#### TASK TO COMPLETE
Copy all lines below exactly as written. Leave pictures out.

>> START MATERIAL FOR THIS EXERCISE

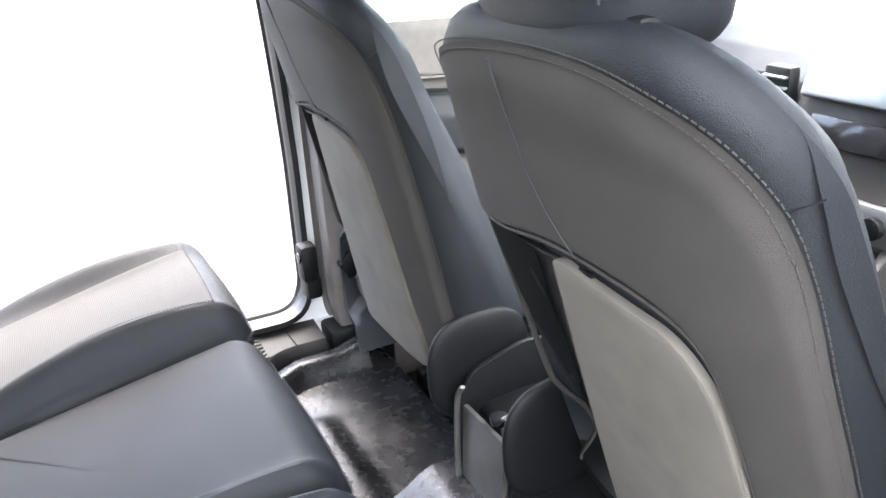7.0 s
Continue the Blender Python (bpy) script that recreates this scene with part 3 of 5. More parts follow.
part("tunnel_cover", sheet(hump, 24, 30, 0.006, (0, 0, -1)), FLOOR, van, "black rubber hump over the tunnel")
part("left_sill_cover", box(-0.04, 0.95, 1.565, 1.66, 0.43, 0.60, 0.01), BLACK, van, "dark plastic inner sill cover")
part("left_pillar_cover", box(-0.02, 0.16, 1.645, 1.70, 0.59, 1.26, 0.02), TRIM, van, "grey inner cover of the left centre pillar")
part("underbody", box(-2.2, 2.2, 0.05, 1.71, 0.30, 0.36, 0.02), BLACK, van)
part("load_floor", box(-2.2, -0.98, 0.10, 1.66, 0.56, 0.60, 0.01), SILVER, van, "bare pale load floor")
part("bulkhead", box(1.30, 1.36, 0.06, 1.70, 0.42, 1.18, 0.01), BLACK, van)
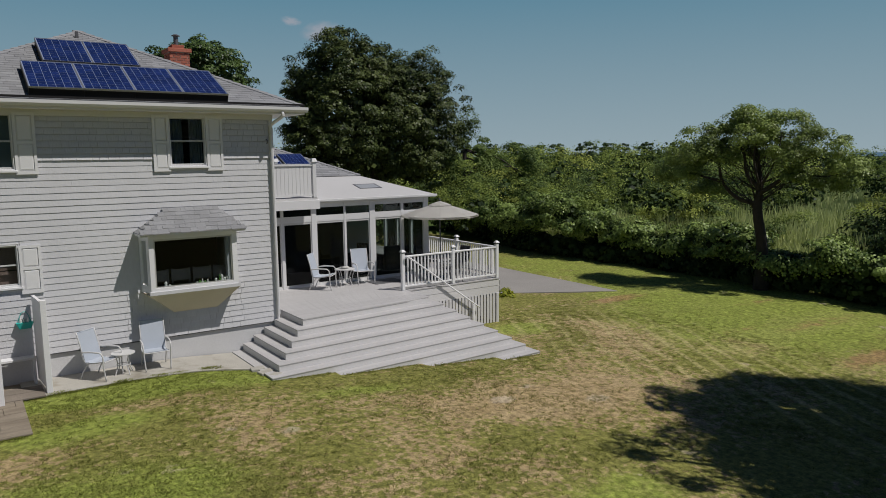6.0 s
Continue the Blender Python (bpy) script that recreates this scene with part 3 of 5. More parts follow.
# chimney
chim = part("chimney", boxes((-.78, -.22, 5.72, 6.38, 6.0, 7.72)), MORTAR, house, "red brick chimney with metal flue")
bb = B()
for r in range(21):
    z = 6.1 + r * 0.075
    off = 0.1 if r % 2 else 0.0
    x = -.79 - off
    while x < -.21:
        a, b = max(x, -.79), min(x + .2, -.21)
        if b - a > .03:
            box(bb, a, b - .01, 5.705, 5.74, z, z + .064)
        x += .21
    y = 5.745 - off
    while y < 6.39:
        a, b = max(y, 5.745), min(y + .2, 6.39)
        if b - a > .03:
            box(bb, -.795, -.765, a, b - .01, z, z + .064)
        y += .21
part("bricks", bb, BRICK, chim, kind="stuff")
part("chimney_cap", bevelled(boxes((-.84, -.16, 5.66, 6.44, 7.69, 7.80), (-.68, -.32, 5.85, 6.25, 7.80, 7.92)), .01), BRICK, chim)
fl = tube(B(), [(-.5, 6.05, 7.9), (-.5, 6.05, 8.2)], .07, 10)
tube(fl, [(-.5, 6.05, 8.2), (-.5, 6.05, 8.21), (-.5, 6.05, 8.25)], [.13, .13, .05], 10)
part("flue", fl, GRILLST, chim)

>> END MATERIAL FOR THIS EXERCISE

#### EXERCISE OUTPUT
7.0 s
Continue the Blender Python (bpy) script that recreates this scene with part 3 of 5. More parts follow.
part("tunnel_cover", sheet(hump, 24, 30, 0.006, (0, 0, -1)), FLOOR, van, "black rubber hump over the tunnel")
part("left_sill_cover", box(-0.04, 0.95, 1.565, 1.66, 0.43, 0.60, 0.01), BLACK, van, "dark plastic inner sill cover")
part("left_pillar_cover", box(-0.02, 0.16, 1.645, 1.70, 0.59, 1.26, 0.02), TRIM, van, "grey inner cover of the left centre pillar")
part("underbody", box(-2.2, 2.2, 0.05, 1.71, 0.30, 0.36, 0.02), BLACK, van)
part("load_floor", box(-2.2, -0.98, 0.10, 1.66, 0.56, 0.60, 0.01), SILVER, van, "bare pale load floor")
part("bulkhead", box(1.30, 1.36, 0.06, 1.70, 0.42, 1.18, 0.01), BLACK, van)
6.0 s
Continue the Blender Python (bpy) script that recreates this scene with part 3 of 5. More parts follow.
# chimney
chim = part("chimney", boxes((-.78, -.22, 5.72, 6.38, 6.0, 7.72)), MORTAR, house, "red brick chimney with metal flue")
bb = B()
for r in range(21):
    z = 6.1 + r * 0.075
    off = 0.1 if r % 2 else 0.0
    x = -.79 - off
    while x < -.21:
        a, b = max(x, -.79), min(x + .2, -.21)
        if b - a > .03:
            box(bb, a, b - .01, 5.705, 5.74, z, z + .064)
        x += .21
    y = 5.745 - off
    while y < 6.39:
        a, b = max(y, 5.745), min(y + .2, 6.39)
        if b - a > .03:
            box(bb, -.795, -.765, a, b - .01, z, z + .064)
        y += .21
part("bricks", bb, BRICK, chim, kind="stuff")
part("chimney_cap", bevelled(boxes((-.84, -.16, 5.66, 6.44, 7.69, 7.80), (-.68, -.32, 5.85, 6.25, 7.80, 7.92)), .01), BRICK, chim)
fl = tube(B(), [(-.5, 6.05, 7.9), (-.5, 6.05, 8.2)], .07, 10)
tube(fl, [(-.5, 6.05, 8.2), (-.5, 6.05, 8.21), (-.5, 6.05, 8.25)], [.13, .13, .05], 10)
part("flue", fl, GRILLST, chim)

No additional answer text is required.